About this project
Amazing! We hit $20,000!
Thank you all so much for supporting this film! Today's the last chance—for just $5—to ensure you see the film months before film festival audiences.
"There's Going To Be A Sriracha Movie!"—The Huffington Post
"This is the most monumental, important and exciting piece of food news you will read today."—Chicagoist
The story of Sriracha
It's been named "Ingredient of the Year" by Bon Appetit, "best-tasting hot sauce," according to Cooks Illustrated, and in 2012, Huy Fong Foods sold 20 million bottles of Sriracha! That's 100 million pounds of chiles!
But even with its cult following—recipes, t-shirts, tattoos—most fans don't know the origin story of this Thai flavor, or recognize David Tran, the man responsible for popularizing Sriracha in the U.S.
This short documentary (approximately 30 minutes) finally reveals the story of Sriracha—where it comes from, how it's made, and the people who love it.

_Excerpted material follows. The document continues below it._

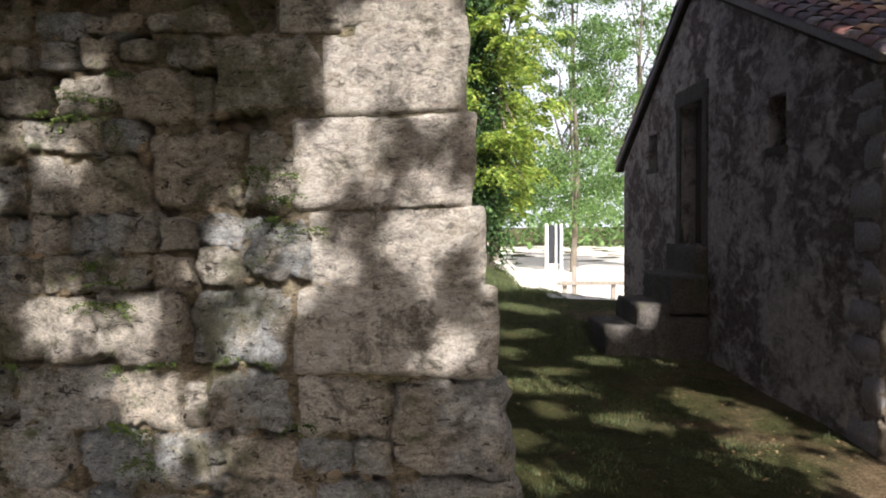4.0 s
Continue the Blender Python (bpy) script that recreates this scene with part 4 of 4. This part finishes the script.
# billows: loose yellow-tipped ones over the trunk, sunlight in their colour, a wide dark skirt to one side, a thinner
# one behind
for y, depth, r, many, spots in ((-2.32, 0.03, 0.034, 3, [(1.56, 2.39), (1.55, 2.23), (1.47, 2.14), (1.49, 2.07), (1.61, 2.07), (1.66, 2.19), (1.72, 2.14), (1.79, 2.10), (1.84, 2.07), (1.36, 2.00), (1.41, 1.96), (1.38, 1.88), (1.46, 1.85), (1.52, 1.78), (1.58, 1.94), (1.67, 1.93), (1.68, 1.87), (1.81, 1.99), (1.82, 2.39), (1.86, 2.41), (1.84, 2.30), (1.85, 2.23), (1.91, 2.39), (1.67, 1.76), (1.98, 2.26), (2.03, 2.21)]),
                                 (-1.95, 0.12, 0.065, 7, [(2.12, 2.21), (2.21, 2.14), (2.28, 2.02), (2.38, 2.05), (2.25, 1.92), (2.40, 1.95), (2.48, 2.00), (2.57, 2.03), (2.62, 2.10), (2.67, 2.18), (2.76, 2.25), (2.84, 2.34), (2.89, 2.45), (2.13, 1.98), (2.08, 1.89), (2.13, 1.82), (2.26, 1.82), (2.51, 2.15), (2.41, 2.25), (2.62, 2.29), (2.68, 2.39), (2.53, 2.43), (2.32, 2.39)]),
                                 (-1.7, 0.12, 0.085, 5, [(0.83, 2.56), (0.95, 2.54), (0.92, 2.44), (1.04, 2.46), (1.07, 2.34), (1.17, 2.52), (1.19, 2.37), (1.27, 2.30), (1.14, 2.27), (1.29, 2.47)])):
    for x, z in spots:
        for k in range(many):
            (young if y < -2.2 else lumps).append((x + crng.normal(0, .02), y + crng.normal(0, depth), z + (.05 if y < -1.8 else .09) + crng.normal(0, .02), r * crng.uniform(.7, 1.3)))
        if y < -2.2:
            lumps.append((x + 0.02 + crng.normal(0, .03), -2.12, z + .1 + crng.normal(0, .03), 0.06))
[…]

Kickstarter backers screen it first!
The film must be completed by September 2013 to meet film festival deadlines, but those festivals don't premiere until 2014.
For only $5—the price of two bottles of Sriracha—each Kickstarter backer will screen the film at least four months before film festival audiences. Every backer's name in the credits, because you've helped produce this indie film!
Where the money goes
Let's start with where it doesn't go. You're not paying for new filmmaking gear. Aside from a $65 light rental, I have all of the equipment necessary to shoot and edit this film. My biggest expense is travel, to capture all these compelling Sriracha stories, followed by film festival submission fees, which range from $40–80 per festival. It'll take $5,000 to produce this film and get it in front of audiences. I've already begun filming, but have much more work to do, and costs I need to recover.
Who's this Griffin Hammond guy?
I'm a video producer at YouTube Next Lab, where I manage Indy Mogul, a YouTube channel that teaches low-budget filmmaking techniques to over 500,000 subscribers. I studied film at New York University, earned an M.S. at Illinois State University, and work as a freelance videographer for clients in Illinois. At my previous job, I directed a short film starring William Shatner that won a Silver Anvil Award from the Public Relations Society of America.
Backer Reward Levels
For as little as $5, all Kickstarter backers will be able to download and screen the finished film in September 2013, at least four months before film festival audiences. Plus, all backers' names in the credits!
If you want to help out even more, check out all of the rewards in the right-hand column. For $10, you'll get exclusive online access to a live Q&A following the film.
For $20, this beautiful Sriracha movie poster by Matt Wiley, or a copy of this lovely painting by Sarah Dolan. Choose* either one, and I'll autograph it too!
I also have Blu-rays, Sriracha cookbooks*, autographed by Randy Clemens, and several limited offers, including Associate Producer credits—you get to see the rough cut and provide feedback, and Executive Producer credits—I can't thank you enough! (How about a 45-minute video chat?!)
*Don't worry—I'll send out a survey once the Kickstarter campaign concludes, to determine your choice of reward.
Thank you so much!
I'm so excited to tell this story, and it's been incredible to know how many of you are already excited to see it. Thank you so much for your support! And if you have a great Sriracha story, or you know a Sriracha song or video that should be in the film, e-mail me—email@example.com
Risks and challenges
Documentary filmmaking is about being flexible—finding creative solutions to obstacles. I've already encountered challenges, and learned to be persistent to make the film I want to see.
There's no turning back now—this film will be made! If a setback manages to delay production, the worst that will happen is I miss a film festival deadline. Regardless, Kickstarter backers will still screen it first!Learn about accountability on Kickstarter
Every backer's name will be in the credits—unless you don't want to be. Maybe your name is listed as Griffin, but you go by Griff, or maybe you're backing on someone else's behalf.
Once the campaign completes, I'll send out surveys to all backers to collect some necessary information, including how (and if) you'd like your name to appear in the credits.
Once the campaign finishes, Amazon Payments will charge your credit card. That's why it's called a pledge—it's not charged until later, meaning you can change it or delete it until the end.